At least, this is how a crazed perfectionist saw this period of her life.
My much more laidback husband was fully engaged in Clover’s puppydom, not fretting over the poop and pee everywhere (and I do mean everywhere, both in the house and in every inch of her fur). Sure, he didn’t like coming home to her covered in her own you-know-what and scrubbing down every crevice of her crate each time this happened any more than I did. But he saw the bigger picture – this is our puppy! It’s her only time to be this tiny, cute little thing, and it’s awesome!
While of course her cuteness and the fun of watching her learn how to walk on a leash and climb stairs wasn’t lost on me, it was certainly mixed in with a fog of wondering if we had enough cleaning supplies, if a walk to the store on a nice spring day was really worth the mess I would most likely return to, and so on.

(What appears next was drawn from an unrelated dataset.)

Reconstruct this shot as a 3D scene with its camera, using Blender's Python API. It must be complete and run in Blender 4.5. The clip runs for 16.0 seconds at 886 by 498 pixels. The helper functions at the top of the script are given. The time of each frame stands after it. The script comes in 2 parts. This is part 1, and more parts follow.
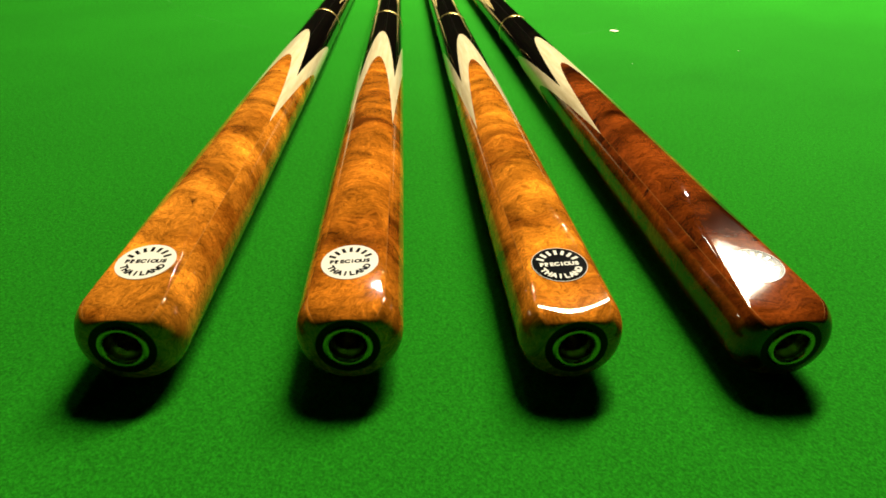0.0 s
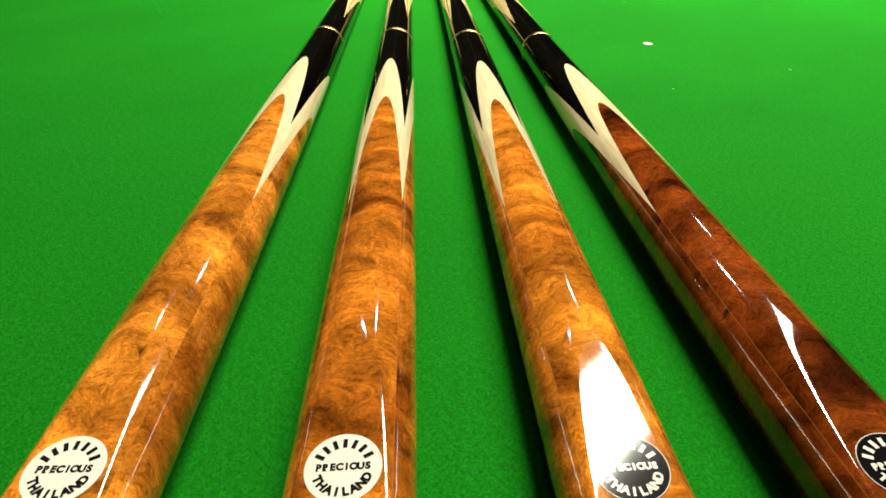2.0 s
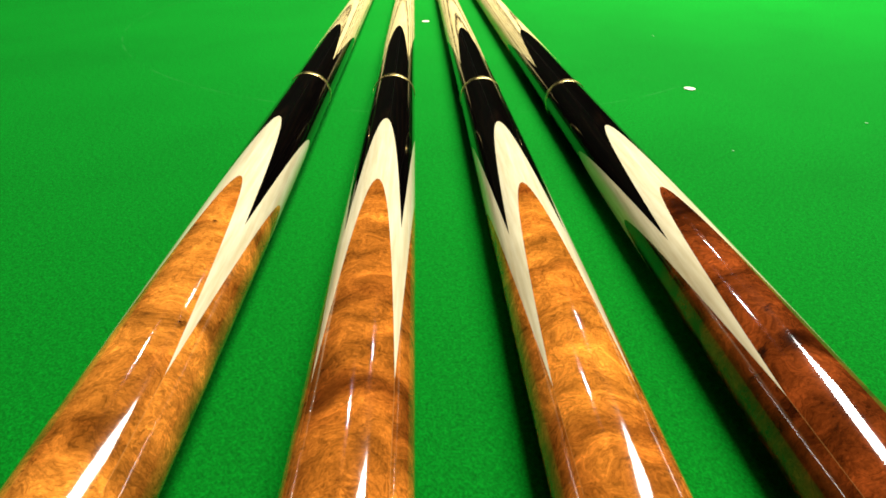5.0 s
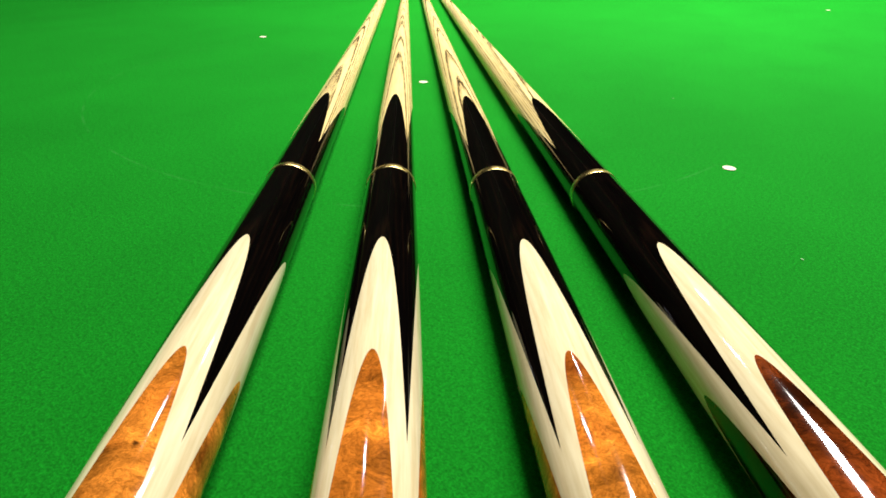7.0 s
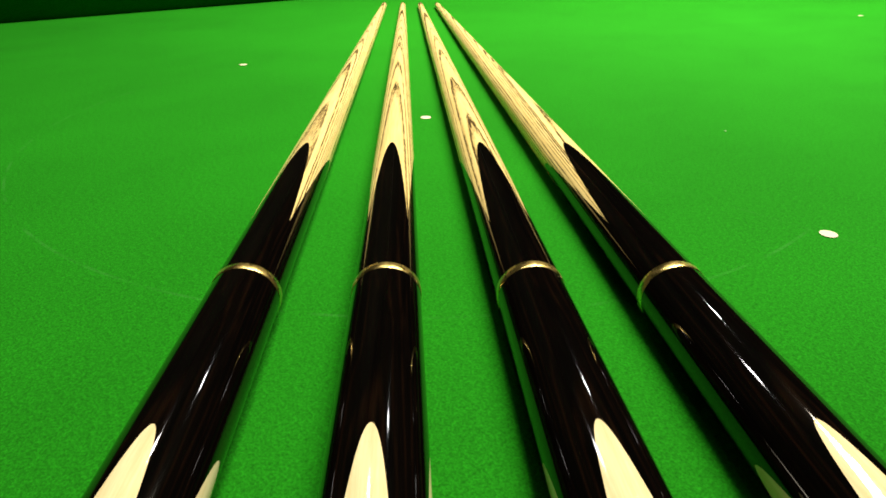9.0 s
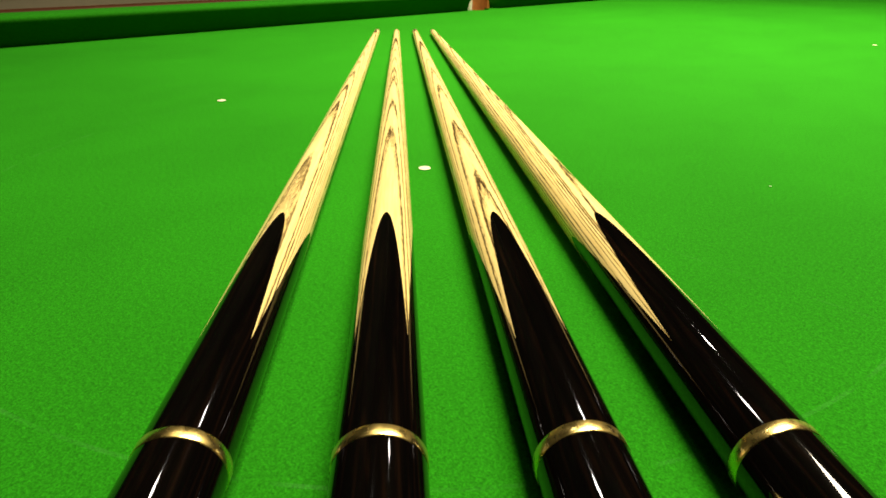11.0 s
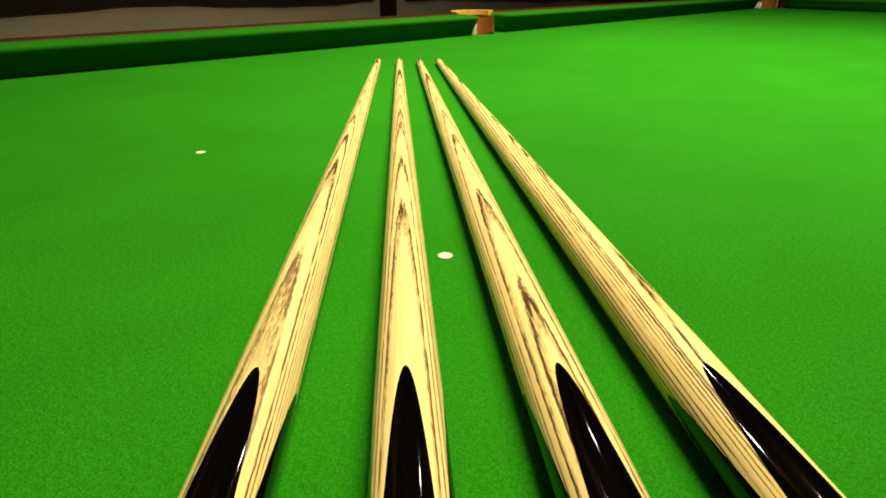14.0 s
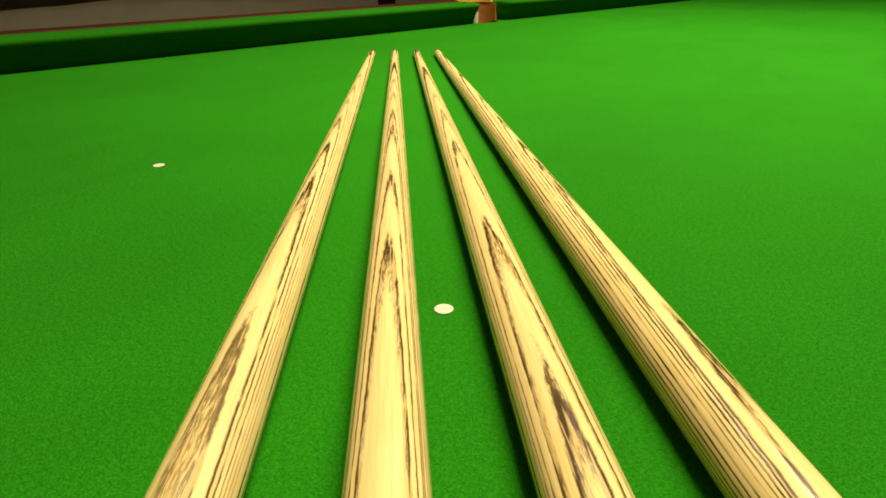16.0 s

Freaking out about all of this to a friend, I’ll never forget her saying, “Renee, you’re being ridiculous. You have to leave your house. It’ll be fine.”
But the horror of having a major clean-up project upon my return was not only making me think twice about running errands, it was making me look at her as an unpredictable mess machine, not the adorable, most awesome little puppy I could ever ask for. (I knew this then, of course, but wasn’t able to enjoy it.)
Sadly, I can’t get those precious first weeks back. But I can file this away for the next time we have an unpredictable little mess machine on our hands – I’m thinking … a baby … someday?
I’ll be sure to surrender to the ride, and embrace all of the messy, un-perfection of it all. And that, by then, will be my new perfect.